Material provided:

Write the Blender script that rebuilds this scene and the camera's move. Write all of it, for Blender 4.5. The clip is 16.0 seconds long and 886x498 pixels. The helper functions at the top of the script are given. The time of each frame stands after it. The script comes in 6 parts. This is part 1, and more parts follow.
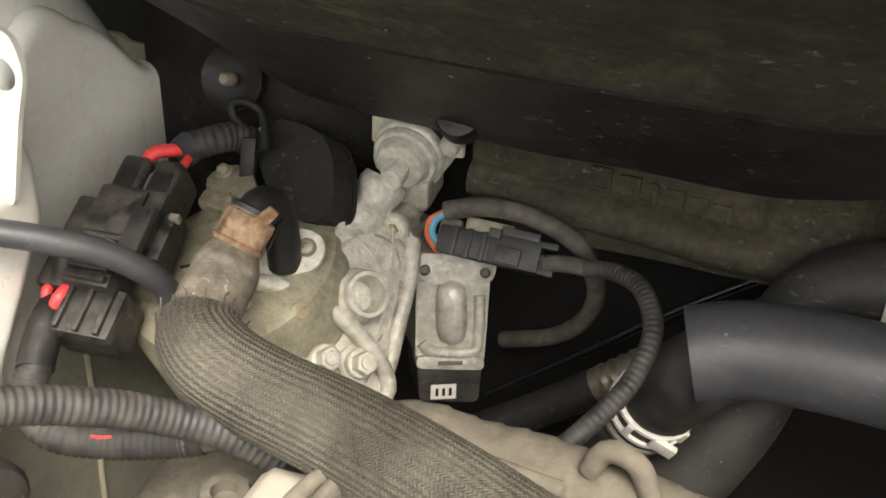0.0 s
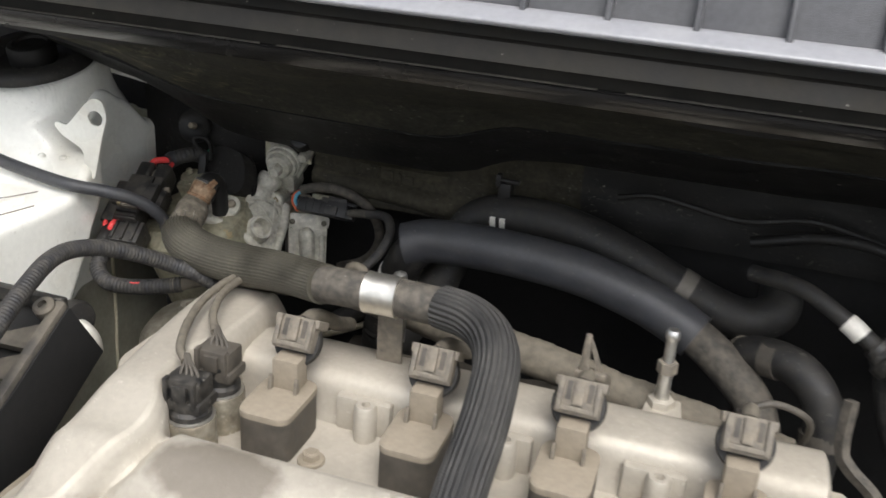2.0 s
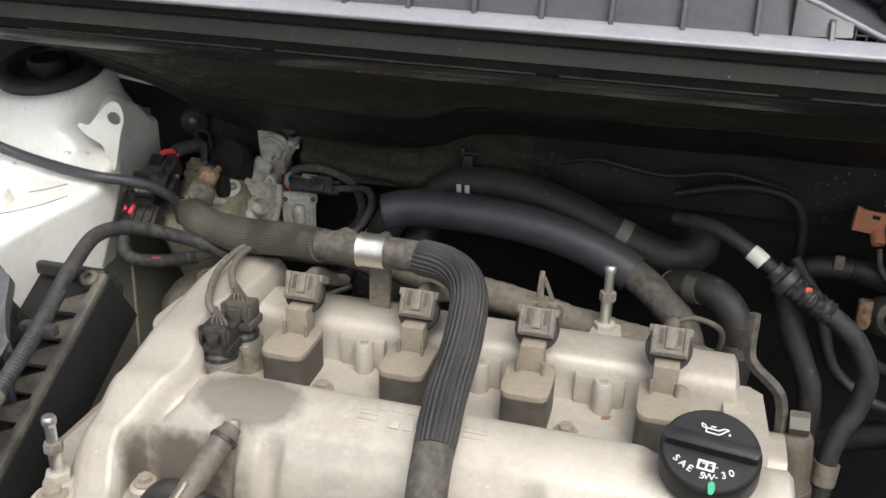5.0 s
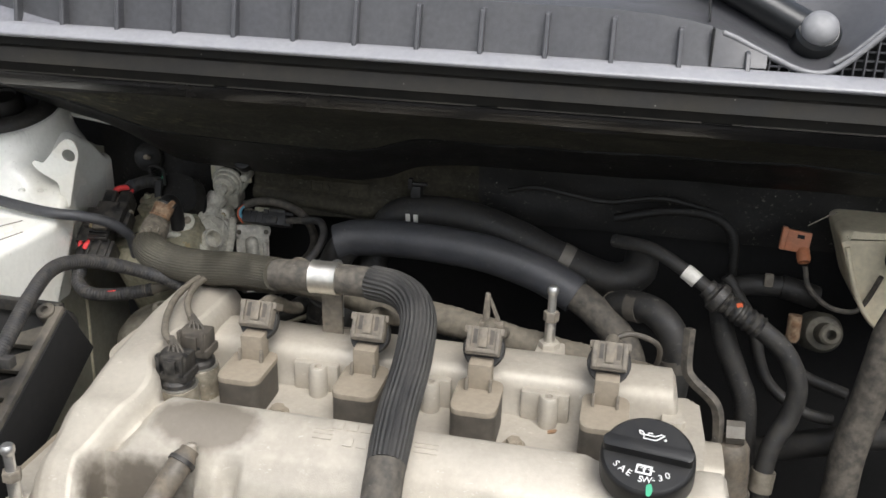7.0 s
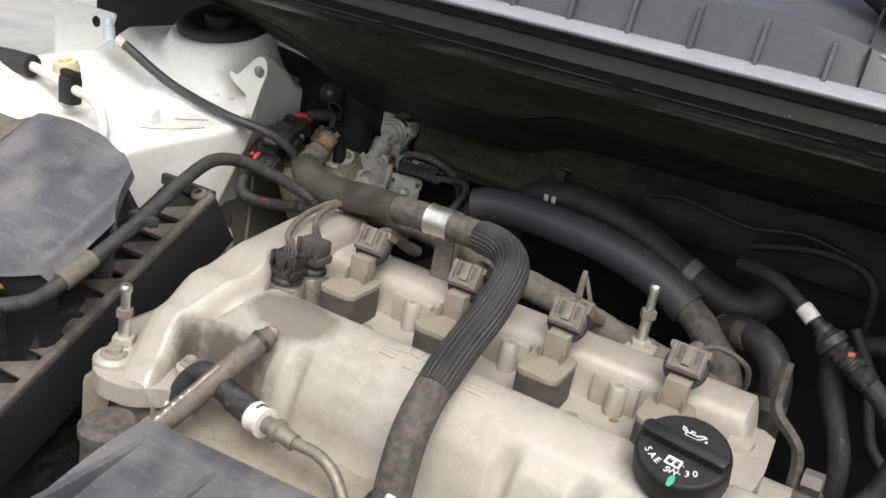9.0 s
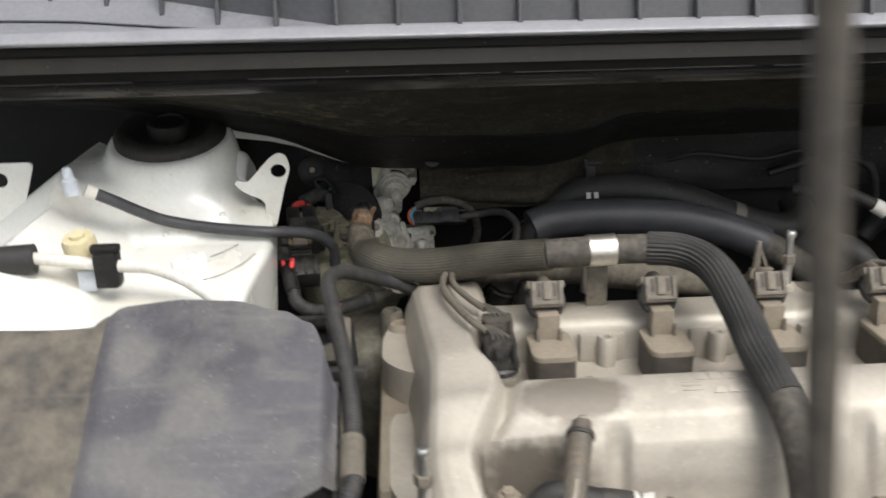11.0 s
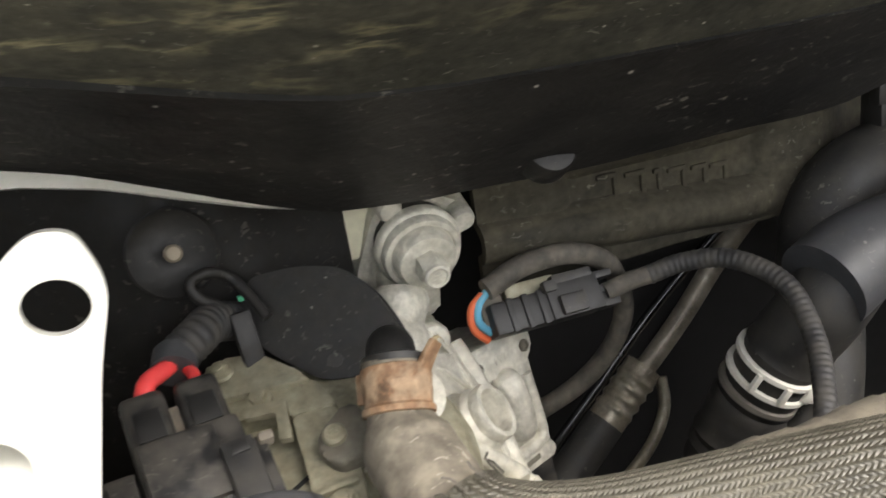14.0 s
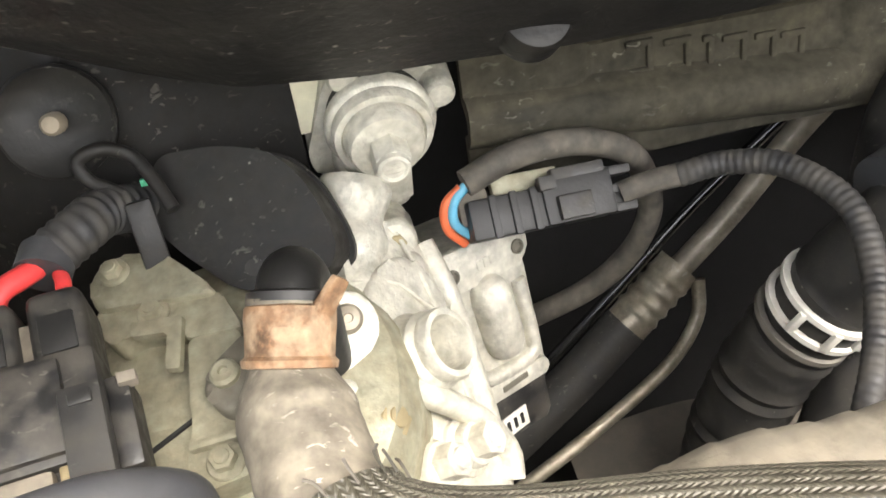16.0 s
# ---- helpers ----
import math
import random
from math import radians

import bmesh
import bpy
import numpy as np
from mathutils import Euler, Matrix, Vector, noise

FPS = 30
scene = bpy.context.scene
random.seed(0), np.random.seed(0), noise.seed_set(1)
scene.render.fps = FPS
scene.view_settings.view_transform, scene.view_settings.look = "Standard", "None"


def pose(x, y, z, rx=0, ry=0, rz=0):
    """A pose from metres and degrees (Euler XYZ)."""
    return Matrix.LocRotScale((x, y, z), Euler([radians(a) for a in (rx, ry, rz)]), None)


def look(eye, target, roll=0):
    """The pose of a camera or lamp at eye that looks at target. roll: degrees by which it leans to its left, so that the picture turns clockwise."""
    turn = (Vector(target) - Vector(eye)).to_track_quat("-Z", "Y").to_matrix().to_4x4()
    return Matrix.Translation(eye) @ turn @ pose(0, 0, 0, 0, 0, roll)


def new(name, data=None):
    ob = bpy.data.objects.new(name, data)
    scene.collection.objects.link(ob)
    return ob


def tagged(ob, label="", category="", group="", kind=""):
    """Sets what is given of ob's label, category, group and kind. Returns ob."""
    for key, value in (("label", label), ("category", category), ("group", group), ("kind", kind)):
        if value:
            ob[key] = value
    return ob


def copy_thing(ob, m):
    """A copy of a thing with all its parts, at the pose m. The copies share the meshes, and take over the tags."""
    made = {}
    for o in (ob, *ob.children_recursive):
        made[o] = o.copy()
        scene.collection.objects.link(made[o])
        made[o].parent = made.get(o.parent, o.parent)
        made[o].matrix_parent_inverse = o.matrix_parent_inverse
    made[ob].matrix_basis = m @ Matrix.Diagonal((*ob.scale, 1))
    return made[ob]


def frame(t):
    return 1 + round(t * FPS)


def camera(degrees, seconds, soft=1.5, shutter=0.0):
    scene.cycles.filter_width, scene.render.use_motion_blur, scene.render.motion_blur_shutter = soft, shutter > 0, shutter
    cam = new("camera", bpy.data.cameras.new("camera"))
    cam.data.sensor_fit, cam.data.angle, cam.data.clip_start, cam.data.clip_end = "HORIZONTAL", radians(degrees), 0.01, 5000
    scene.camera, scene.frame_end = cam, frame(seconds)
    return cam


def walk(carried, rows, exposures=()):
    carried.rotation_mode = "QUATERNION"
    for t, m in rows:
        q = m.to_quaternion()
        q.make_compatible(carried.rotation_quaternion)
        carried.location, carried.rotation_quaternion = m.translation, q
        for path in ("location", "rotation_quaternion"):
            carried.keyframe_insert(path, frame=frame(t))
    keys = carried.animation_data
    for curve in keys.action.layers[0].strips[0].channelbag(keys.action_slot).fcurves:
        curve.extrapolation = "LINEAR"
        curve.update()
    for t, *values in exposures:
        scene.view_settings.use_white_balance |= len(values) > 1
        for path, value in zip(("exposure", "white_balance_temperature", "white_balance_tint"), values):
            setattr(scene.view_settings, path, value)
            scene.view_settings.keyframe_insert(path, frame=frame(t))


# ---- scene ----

Exercise instructions:
Reproduce every line exactly and omit all pictures.

Finished exercise:
Write the Blender script that rebuilds this scene and the camera's move. Write all of it, for Blender 4.5. The clip is 16.0 seconds long and 886x498 pixels. The helper functions at the top of the script are given. The time of each frame stands after it. The script comes in 6 parts. This is part 1, and more parts follow.
0.0 s
2.0 s
5.0 s
7.0 s
9.0 s
11.0 s
14.0 s
16.0 s
# ---- helpers ----
import math
import random
from math import radians

import bmesh
import bpy
import numpy as np
from mathutils import Euler, Matrix, Vector, noise

FPS = 30
scene = bpy.context.scene
random.seed(0), np.random.seed(0), noise.seed_set(1)
scene.render.fps = FPS
scene.view_settings.view_transform, scene.view_settings.look = "Standard", "None"


def pose(x, y, z, rx=0, ry=0, rz=0):
    """A pose from metres and degrees (Euler XYZ)."""
    return Matrix.LocRotScale((x, y, z), Euler([radians(a) for a in (rx, ry, rz)]), None)


def look(eye, target, roll=0):
    """The pose of a camera or lamp at eye that looks at target. roll: degrees by which it leans to its left, so that the picture turns clockwise."""
    turn = (Vector(target) - Vector(eye)).to_track_quat("-Z", "Y").to_matrix().to_4x4()
    return Matrix.Translation(eye) @ turn @ pose(0, 0, 0, 0, 0, roll)


def new(name, data=None):
    ob = bpy.data.objects.new(name, data)
    scene.collection.objects.link(ob)
    return ob


def tagged(ob, label="", category="", group="", kind=""):
    """Sets what is given of ob's label, category, group and kind. Returns ob."""
    for key, value in (("label", label), ("category", category), ("group", group), ("kind", kind)):
        if value:
            ob[key] = value
    return ob


def copy_thing(ob, m):
    """A copy of a thing with all its parts, at the pose m. The copies share the meshes, and take over the tags."""
    made = {}
    for o in (ob, *ob.children_recursive):
        made[o] = o.copy()
        scene.collection.objects.link(made[o])
        made[o].parent = made.get(o.parent, o.parent)
        made[o].matrix_parent_inverse = o.matrix_parent_inverse
    made[ob].matrix_basis = m @ Matrix.Diagonal((*ob.scale, 1))
    return made[ob]


def frame(t):
    return 1 + round(t * FPS)


def camera(degrees, seconds, soft=1.5, shutter=0.0):
    scene.cycles.filter_width, scene.render.use_motion_blur, scene.render.motion_blur_shutter = soft, shutter > 0, shutter
    cam = new("camera", bpy.data.cameras.new("camera"))
    cam.data.sensor_fit, cam.data.angle, cam.data.clip_start, cam.data.clip_end = "HORIZONTAL", radians(degrees), 0.01, 5000
    scene.camera, scene.frame_end = cam, frame(seconds)
    return cam


def walk(carried, rows, exposures=()):
    carried.rotation_mode = "QUATERNION"
    for t, m in rows:
        q = m.to_quaternion()
        q.make_compatible(carried.rotation_quaternion)
        carried.location, carried.rotation_quaternion = m.translation, q
        for path in ("location", "rotation_quaternion"):
            carried.keyframe_insert(path, frame=frame(t))
    keys = carried.animation_data
    for curve in keys.action.layers[0].strips[0].channelbag(keys.action_slot).fcurves:
        curve.extrapolation = "LINEAR"
        curve.update()
    for t, *values in exposures:
        scene.view_settings.use_white_balance |= len(values) > 1
        for path, value in zip(("exposure", "white_balance_temperature", "white_balance_tint"), values):
            setattr(scene.view_settings, path, value)
            scene.view_settings.keyframe_insert(path, frame=frame(t))


# ---- scene ----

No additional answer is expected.